A few simple questions: Do you have Black

neighbors? Who do your children play with?

Who comes to dinner at your house? How do

you make your money? Who benefits?

Who suffers?

Seeing in the Dark,” Breai Mason-Campbell
  1. Have I ever experienced the death of a loved one? How did I feel about the loss?
  2. Have I had to part with something of sentimental value? What made it difficult to do so?
  3. How do I grieve the loss of something important to me ?
  4. How many layers are there to my identity? What are the components that make up “me”?
  5. What does “freedom” mean to me? 
  6. Have I ever done something new? How did I feel? Was it by choice? If not, would I have chosen it? 
  7. Have I ever been afraid to try something new? Why? If not, why wasn’t I afraid? What prevented my fear?
  8. Have I had to suppress my thoughts or feelings? What prevented me from sharing? 
  9. How would I feel walking around an unfamiliar neighborhood? Would I be afraid? Why or why not?
  10. What fears did I have throughout the last year of the pandemic?
  11. How has the pandemic changed my  life?
  12. What helps me when I am afraid or in pain?
  13. When I am hurting and need help, do I worry about how I express myself?
  14. In what ways can I show concern for those who are going through life changes?
  15. Have I ever had to behave in a way that felt different from who I believe I am?

I, too, long for this feeling of “us” to last. I hope it’s not momentary. Maybe we can continue it by learning from, and in spite of, our own experiences.

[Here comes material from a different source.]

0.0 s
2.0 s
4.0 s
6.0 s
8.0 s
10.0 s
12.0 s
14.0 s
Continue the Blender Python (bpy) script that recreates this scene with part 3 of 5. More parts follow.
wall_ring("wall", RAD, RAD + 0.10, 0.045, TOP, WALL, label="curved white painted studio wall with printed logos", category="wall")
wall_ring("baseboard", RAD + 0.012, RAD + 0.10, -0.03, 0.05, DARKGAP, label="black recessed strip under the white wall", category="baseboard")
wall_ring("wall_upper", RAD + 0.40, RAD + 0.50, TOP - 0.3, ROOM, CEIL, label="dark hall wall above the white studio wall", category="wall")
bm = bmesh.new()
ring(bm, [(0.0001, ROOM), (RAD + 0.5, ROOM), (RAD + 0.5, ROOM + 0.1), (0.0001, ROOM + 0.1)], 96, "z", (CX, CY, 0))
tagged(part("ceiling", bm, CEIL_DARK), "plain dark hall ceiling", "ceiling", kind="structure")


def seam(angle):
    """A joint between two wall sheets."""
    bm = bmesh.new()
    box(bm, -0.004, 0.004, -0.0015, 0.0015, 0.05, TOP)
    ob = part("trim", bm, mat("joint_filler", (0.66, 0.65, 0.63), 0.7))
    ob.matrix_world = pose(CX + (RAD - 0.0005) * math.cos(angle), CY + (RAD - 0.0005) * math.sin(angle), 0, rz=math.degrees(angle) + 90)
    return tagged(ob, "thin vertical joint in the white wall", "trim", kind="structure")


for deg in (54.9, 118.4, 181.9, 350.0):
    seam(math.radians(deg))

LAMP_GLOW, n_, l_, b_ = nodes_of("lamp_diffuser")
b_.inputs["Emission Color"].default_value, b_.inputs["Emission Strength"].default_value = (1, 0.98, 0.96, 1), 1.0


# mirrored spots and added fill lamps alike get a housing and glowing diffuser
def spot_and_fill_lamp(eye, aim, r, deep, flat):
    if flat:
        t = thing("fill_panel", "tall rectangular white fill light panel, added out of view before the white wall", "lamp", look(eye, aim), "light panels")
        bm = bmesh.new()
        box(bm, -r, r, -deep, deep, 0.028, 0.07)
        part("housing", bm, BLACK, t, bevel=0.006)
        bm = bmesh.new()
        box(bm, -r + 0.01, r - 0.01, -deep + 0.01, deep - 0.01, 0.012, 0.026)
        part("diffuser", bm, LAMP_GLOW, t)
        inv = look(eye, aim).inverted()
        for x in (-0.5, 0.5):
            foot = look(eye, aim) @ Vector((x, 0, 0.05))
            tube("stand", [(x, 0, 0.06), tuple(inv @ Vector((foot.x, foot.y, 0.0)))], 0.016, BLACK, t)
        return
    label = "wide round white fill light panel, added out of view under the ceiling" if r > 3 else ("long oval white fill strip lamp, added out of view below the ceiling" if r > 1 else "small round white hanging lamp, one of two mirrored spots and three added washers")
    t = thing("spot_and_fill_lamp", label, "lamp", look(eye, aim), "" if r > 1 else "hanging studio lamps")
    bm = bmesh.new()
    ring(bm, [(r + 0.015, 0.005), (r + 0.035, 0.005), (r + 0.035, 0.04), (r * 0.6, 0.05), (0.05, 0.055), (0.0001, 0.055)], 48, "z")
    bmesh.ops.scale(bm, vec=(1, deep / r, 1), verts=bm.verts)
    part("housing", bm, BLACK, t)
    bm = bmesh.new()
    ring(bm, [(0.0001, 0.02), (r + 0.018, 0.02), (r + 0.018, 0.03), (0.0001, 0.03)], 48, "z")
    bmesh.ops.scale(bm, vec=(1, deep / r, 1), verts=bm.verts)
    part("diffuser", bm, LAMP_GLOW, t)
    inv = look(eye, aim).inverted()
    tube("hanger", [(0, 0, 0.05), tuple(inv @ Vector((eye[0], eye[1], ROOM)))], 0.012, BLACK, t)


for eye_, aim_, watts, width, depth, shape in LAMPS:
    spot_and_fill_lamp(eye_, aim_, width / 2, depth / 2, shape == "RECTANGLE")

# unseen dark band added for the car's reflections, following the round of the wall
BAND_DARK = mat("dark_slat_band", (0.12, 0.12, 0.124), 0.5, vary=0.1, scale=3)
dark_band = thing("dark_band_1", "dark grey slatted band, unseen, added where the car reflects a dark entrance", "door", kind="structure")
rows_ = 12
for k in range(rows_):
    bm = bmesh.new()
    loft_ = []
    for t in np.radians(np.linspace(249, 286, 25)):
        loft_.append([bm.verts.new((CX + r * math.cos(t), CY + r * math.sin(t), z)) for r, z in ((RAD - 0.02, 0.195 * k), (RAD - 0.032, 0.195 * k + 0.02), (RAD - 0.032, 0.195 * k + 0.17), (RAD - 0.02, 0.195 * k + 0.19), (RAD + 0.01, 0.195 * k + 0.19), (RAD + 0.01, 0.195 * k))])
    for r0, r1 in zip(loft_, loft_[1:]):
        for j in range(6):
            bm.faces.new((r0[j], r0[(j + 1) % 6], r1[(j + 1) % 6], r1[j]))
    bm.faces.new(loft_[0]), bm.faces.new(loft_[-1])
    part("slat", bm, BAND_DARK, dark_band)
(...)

Kristina Brooke Daniele has been, variously: the founder and publisher of Epiphany zine; a New York City teaching fellow; a blogger; a mother and sister and wife; and the founder of Moms of Hue, a space for women who wanted intelligent conversation about issues of importance to parents raising children of color, and then We of Hue, which provided a platform for both women and men parenting children of color. She is currently the marketing and business development manager at incluu, a DEI consulting firm focused on building brave spaces for life.